6/10
Chicago never looked better, but Michael Mann has made better films nonetheless
26 April 2010
Stanley Kubrick apparently once said that a film isn't a photograph of reality, but photograph of a photograph of a reality. In Michael Mann's Public Enemies, Johnny Depp is playing real life bank robber John Dillinger sitting in a movie theater watching Clark Gable play a gangster in a gangster movie. That's an actor portraying a gangster in a movie that a gangster played by another actor is watching in another movie. That's a photograph of a photograph of reality, an especially common phenomena in gangster movies. I don't think any gangster movie can avoid it's own mythology.

And then, Public Enemies is still a gangster movie that attempts to be as naturalistic as possible. Based on a book by Bryan Burrough it's a visual spectacle of authenticity. The details are there without Mann making a fuss of it. It ain't the South of Gone With the Wind, it's simply the 30's as good as it gets in any film. In this surrounding the actors can only do it as straight as possible. Together with all of the other characters, Depp's Dillinger is peeled down until he's just a human being, walking and talking and robbing banks. We are not watching a myth come to life, nor are we spending time on the psychology couch with him. When he courts the woman of his choice (that's the kind of man this is) she attempts to make him go away by pointing out that she doesn't even know him. He says, almost annoyed, just to get it out of the way: "I was raised on a farm in Moooresville, Indiana. My mama ran out on us when I was three, my daddy beat the hell out of me cause he didn't know no better way to raise me. I like baseball, movies, good clothes, fast cars, whiskey, and you... what else you need to know?"

So, John Dillinger was excellent at robbing banks and even better at jailbreaks and that's about it.
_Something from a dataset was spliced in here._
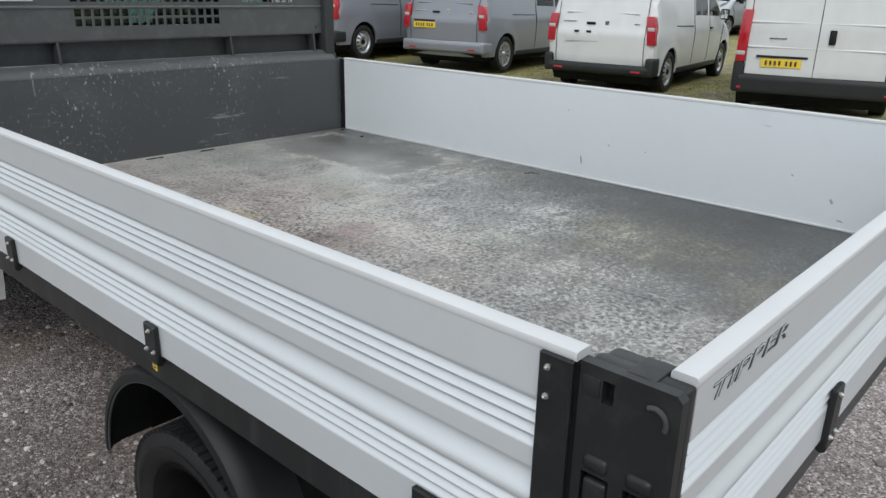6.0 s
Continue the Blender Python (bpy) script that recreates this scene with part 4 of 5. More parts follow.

If a man like him would ever need to be a movie hero he would have to be played by Johnny Depp. He's ideal and immediately makes him inexplicably likable. This is the best quality of the film, and it's also it's weakest point. He's not likable in any romantic sense, but he's not somebody you get angry with either. It's a Rise and fall-story of an American gangster, but there's no emotions involved. The great counter-example is Christian Bale playing Melvin Purvis, the Special Agent assigned by J. Edgar Hoover to track him down. He is paradoxically cold and thorough and, great as Bale is, we understand his character even less. In fact, these two characters seem disjointed from each other as if they are both inexplicably doing something pointless for no reason. It's especially a bit of a letdown when Michael Mann have been such an expert in the past dealing with the psychological problems of destructive masculinity. The biggest comparison that comes to mind is of course Heat, the gorgeous and intelligent cops and robbers-film where Robert De Niro and Al Pacino were to meet up face to face. At times, Public Enemies inevitably feels like an unofficial prequel or remake and it does fall short by comparison. There was psychological strength and emotional heaviness there that Public Enemies deliberately avoids. What it does instead is filling the screen up with great tech stuff. Any fan of film making should see this film just to witness professionalism working in sheer, eclectic delight. Well disciplined dialog scenes are intercut with hand-held DV and delicious editing make any viewer watch these characters move along with delightful ease. Right down to casting choices, the film is in many ways impeccable - Anna Sage, the woman who eventually betrayed Dillinger, is played by the wonderful Branka Katic who was unforgettable in Emir Kusturica's wonderful 1998 comedy Black Cat, White Cat. Someone certainly had to convince someone with that choice.

Public Enemies is a little tricky. It's not a bad film, but it's not entirely worthwhile either. It's a good looking film - and well dressed, with Depp and Bale in 30s suits - about a gangster who's neither Tony Montana nor a real person. We've seen it before, but on the other hand it has been done a lot worse in lesser films. At the same time: It's a good film, but Heat is better.